### [GOAL OF THE EXERCISE]
Repeat every line of the listing below exactly, minus the pictures.

━━━━━━━━━━

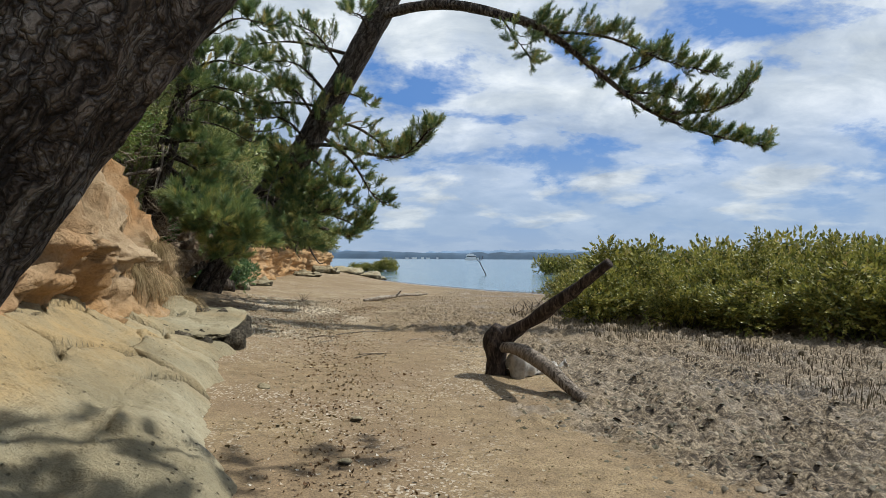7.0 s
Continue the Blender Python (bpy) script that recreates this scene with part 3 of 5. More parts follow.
duff = smooth01(zz + 0.3 * n2, 1.5, 2.1) * (1 - 0.85 * smooth01(yy, 12.8, 14.5) * (1 - smooth01(yy, 21, 22.6)) * (1 - smooth01(zz, 2.8, 3.8)))
duff = np.maximum(duff, smooth01(yy, 22.3, 23.5) * (1 - smooth01(yy, 29.6, 31)) * smooth01(zz + 0.4 * n2, 0.3, 0.8))
rooty = np.exp(-((yy - 10.6) / 2.2) ** 2) * (1 - smooth01(zz, 1.5, 1.9)) * smooth01(zz + 0.5 * n1, 0.1, 0.6)
iron = np.maximum(smooth01(yy, 31, 35), smooth01(yy, 13, 15) * (1 - smooth01(yy, 20, 22)) * (1 - smooth01(zz + 0.4 * n1, 0.5, 1.1)))
for key, val in (("duff", duff), ("rooty", rooty), ("iron", iron)):
    bank.data.attributes.new(key, "FLOAT", "POINT").data.foreach_set("value", val.astype(np.float32))


def slope_z(x, y):
    """Height of the bank's upper slope at x, y."""
    xs, zs = bank_profile(y)
    o = np.array(xs[6:])[::-1]
    return float(np.interp(x - float(bank_foot(y)), o, np.array(zs[6:])[::-1])) * (1 - 0.75 * float(smooth01(y, 60, 74)))


# ---- sandstone shelf ----
def slab(at, size, turn, tilt=(0, 0), power=3.0, rough=0.05, seed=0.0, under=0.0):
    """A water-worn slab: a rounded block with uneven top and edges."""
    nu_, nv_ = 84, 40
    a = np.linspace(0, 2 * math.pi, nu_, endpoint=False)
    b = np.linspace(-0.5 * math.pi, 0.5 * math.pi, nv_)
    A, Bv = np.meshgrid(a, b, indexing="ij")

    def se(c, e):
        return np.sign(c) * np.abs(c) ** e
    e1, e2 = 2.0 / power, 2.0 / (power + 0.4)
    v = np.stack([se(np.cos(Bv), e1) * se(np.cos(A), e2), se(np.cos(Bv), e1) * se(np.sin(A), e2), se(np.sin(Bv), e1)], -1).reshape(-1, 3)
    if under:
        v[:, :2] *= (1 - under * smooth01(-v[:, 2], -0.55, 0.4))[:, None]
    v = v * np.array(size)
    R = np.array((Matrix.Rotation(radians(turn), 3, "Z") @ Euler((radians(tilt[0]), radians(tilt[1]), 0)).to_matrix()))
    v[:, :2] *= (1 + 0.16 * fbm(np.stack([np.cos(A.ravel()), np.sin(A.ravel()), np.full(A.size, seed)], -1), 1.3, 3))[:, None]
    w = v @ R.T + np.array(at)
    d = unit(v / np.array(size) ** 2)
    q = w + seed
    disp = 2.2 * rough * fbm(q, 1.1, 3) + 0.7 * rough * fbm(q * np.array([1, 1, 2.5]), 4.0, 3) - 0.9 * rough * np.maximum(0, 1 - 7 * np.abs(fbm(q, 0.9, 2)))
    disp = disp + 0.45 * rough * fbm(q * np.array([1, 1, 1.6]), 9.0, 3, 0.6)
    if under:
        disp = disp + under * 0.5 * np.abs(fbm(q, 6.5, 3, 0.6)) * smooth01(-v[:, 2] / size[2], -0.5, 0.1)
    w = w + (d @ R.T) * disp[:, None]
    k_, s_ = np.meshgrid(np.arange(nu_), np.arange(nv_ - 1), indexing="ij")
    k2 = (k_ + 1) % nu_
    f = np.stack([k_ * nv_ + s_, k2 * nv_ + s_, k2 * nv_ + s_ + 1, k_ * nv_ + s_ + 1], -1).reshape(-1, 4)
    return w, f


def shelf_edge(y):
    """x of the seaward edge of the sandstone shelf."""
    return np.interp(y, (6.8, 7.6, 8.6, 9.6, 11.0, 11.9, 13.2, 13.9, 15.4, 17.6, 19.2, 19.8), (-3.9, -3.3, -2.78, -2.75, -2.64, -2.9, -3.2, -3.4, -4.2, -4.83, -5.4, -5.8))


sy, st = np.arange(6.8, 19.8, 0.028), np.concatenate([[-0.12, -0.06], np.linspace(0, 1, 62) ** 1.15 * 2.3])
SY, ST = np.meshgrid(sy, st, indexing="ij")
q = np.stack([SY.ravel(), np.zeros(SY.size), np.zeros(SY.size)], -1)
sx = shelf_edge(SY.ravel()) + 0.13 * fbm(q, 1.6, 3) - ST.ravel()
q = np.stack([sx, SY.ravel(), np.zeros(SY.size)], -1)
d = np.maximum(ST.ravel(), 0)
rim = np.interp(q[:, 1], (6.8, 8, 12, 14, 17.5, 19), (0.13, 0.17, 0.17, 0.13, 0.12, 0.2)) * (1 + 0.35 * fbm(q, 1.1, 2))
climb = np.interp(q[:, 1], (6.8, 11.5, 13.0, 14.5, 17.6, 18.6, 19.8), (0.13, 0.14, 0.27, 0.52, 0.52, 0.25, 0.12))
sz = ground_z(shelf_edge(q[:, 1]), q[:, 1]) - 0.06 + rim * (1 - np.exp(-(d / 0.14) ** 1.3)) + climb * d
sz = sz - 0.25 * (ST.ravel() < 0) + 0.05 * fbm(q, 0.8, 3) + 0.03 * fbm(q, 2.6, 3)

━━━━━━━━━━

### [FULL RESPONSE]
7.0 s
Continue the Blender Python (bpy) script that recreates this scene with part 3 of 5. More parts follow.
duff = smooth01(zz + 0.3 * n2, 1.5, 2.1) * (1 - 0.85 * smooth01(yy, 12.8, 14.5) * (1 - smooth01(yy, 21, 22.6)) * (1 - smooth01(zz, 2.8, 3.8)))
duff = np.maximum(duff, smooth01(yy, 22.3, 23.5) * (1 - smooth01(yy, 29.6, 31)) * smooth01(zz + 0.4 * n2, 0.3, 0.8))
rooty = np.exp(-((yy - 10.6) / 2.2) ** 2) * (1 - smooth01(zz, 1.5, 1.9)) * smooth01(zz + 0.5 * n1, 0.1, 0.6)
iron = np.maximum(smooth01(yy, 31, 35), smooth01(yy, 13, 15) * (1 - smooth01(yy, 20, 22)) * (1 - smooth01(zz + 0.4 * n1, 0.5, 1.1)))
for key, val in (("duff", duff), ("rooty", rooty), ("iron", iron)):
    bank.data.attributes.new(key, "FLOAT", "POINT").data.foreach_set("value", val.astype(np.float32))


def slope_z(x, y):
    """Height of the bank's upper slope at x, y."""
    xs, zs = bank_profile(y)
    o = np.array(xs[6:])[::-1]
    return float(np.interp(x - float(bank_foot(y)), o, np.array(zs[6:])[::-1])) * (1 - 0.75 * float(smooth01(y, 60, 74)))


# ---- sandstone shelf ----
def slab(at, size, turn, tilt=(0, 0), power=3.0, rough=0.05, seed=0.0, under=0.0):
    """A water-worn slab: a rounded block with uneven top and edges."""
    nu_, nv_ = 84, 40
    a = np.linspace(0, 2 * math.pi, nu_, endpoint=False)
    b = np.linspace(-0.5 * math.pi, 0.5 * math.pi, nv_)
    A, Bv = np.meshgrid(a, b, indexing="ij")

    def se(c, e):
        return np.sign(c) * np.abs(c) ** e
    e1, e2 = 2.0 / power, 2.0 / (power + 0.4)
    v = np.stack([se(np.cos(Bv), e1) * se(np.cos(A), e2), se(np.cos(Bv), e1) * se(np.sin(A), e2), se(np.sin(Bv), e1)], -1).reshape(-1, 3)
    if under:
        v[:, :2] *= (1 - under * smooth01(-v[:, 2], -0.55, 0.4))[:, None]
    v = v * np.array(size)
    R = np.array((Matrix.Rotation(radians(turn), 3, "Z") @ Euler((radians(tilt[0]), radians(tilt[1]), 0)).to_matrix()))
    v[:, :2] *= (1 + 0.16 * fbm(np.stack([np.cos(A.ravel()), np.sin(A.ravel()), np.full(A.size, seed)], -1), 1.3, 3))[:, None]
    w = v @ R.T + np.array(at)
    d = unit(v / np.array(size) ** 2)
    q = w + seed
    disp = 2.2 * rough * fbm(q, 1.1, 3) + 0.7 * rough * fbm(q * np.array([1, 1, 2.5]), 4.0, 3) - 0.9 * rough * np.maximum(0, 1 - 7 * np.abs(fbm(q, 0.9, 2)))
    disp = disp + 0.45 * rough * fbm(q * np.array([1, 1, 1.6]), 9.0, 3, 0.6)
    if under:
        disp = disp + under * 0.5 * np.abs(fbm(q, 6.5, 3, 0.6)) * smooth01(-v[:, 2] / size[2], -0.5, 0.1)
    w = w + (d @ R.T) * disp[:, None]
    k_, s_ = np.meshgrid(np.arange(nu_), np.arange(nv_ - 1), indexing="ij")
    k2 = (k_ + 1) % nu_
    f = np.stack([k_ * nv_ + s_, k2 * nv_ + s_, k2 * nv_ + s_ + 1, k_ * nv_ + s_ + 1], -1).reshape(-1, 4)
    return w, f


def shelf_edge(y):
    """x of the seaward edge of the sandstone shelf."""
    return np.interp(y, (6.8, 7.6, 8.6, 9.6, 11.0, 11.9, 13.2, 13.9, 15.4, 17.6, 19.2, 19.8), (-3.9, -3.3, -2.78, -2.75, -2.64, -2.9, -3.2, -3.4, -4.2, -4.83, -5.4, -5.8))


sy, st = np.arange(6.8, 19.8, 0.028), np.concatenate([[-0.12, -0.06], np.linspace(0, 1, 62) ** 1.15 * 2.3])
SY, ST = np.meshgrid(sy, st, indexing="ij")
q = np.stack([SY.ravel(), np.zeros(SY.size), np.zeros(SY.size)], -1)
sx = shelf_edge(SY.ravel()) + 0.13 * fbm(q, 1.6, 3) - ST.ravel()
q = np.stack([sx, SY.ravel(), np.zeros(SY.size)], -1)
d = np.maximum(ST.ravel(), 0)
rim = np.interp(q[:, 1], (6.8, 8, 12, 14, 17.5, 19), (0.13, 0.17, 0.17, 0.13, 0.12, 0.2)) * (1 + 0.35 * fbm(q, 1.1, 2))
climb = np.interp(q[:, 1], (6.8, 11.5, 13.0, 14.5, 17.6, 18.6, 19.8), (0.13, 0.14, 0.27, 0.52, 0.52, 0.25, 0.12))
sz = ground_z(shelf_edge(q[:, 1]), q[:, 1]) - 0.06 + rim * (1 - np.exp(-(d / 0.14) ** 1.3)) + climb * d
sz = sz - 0.25 * (ST.ravel() < 0) + 0.05 * fbm(q, 0.8, 3) + 0.03 * fbm(q, 2.6, 3)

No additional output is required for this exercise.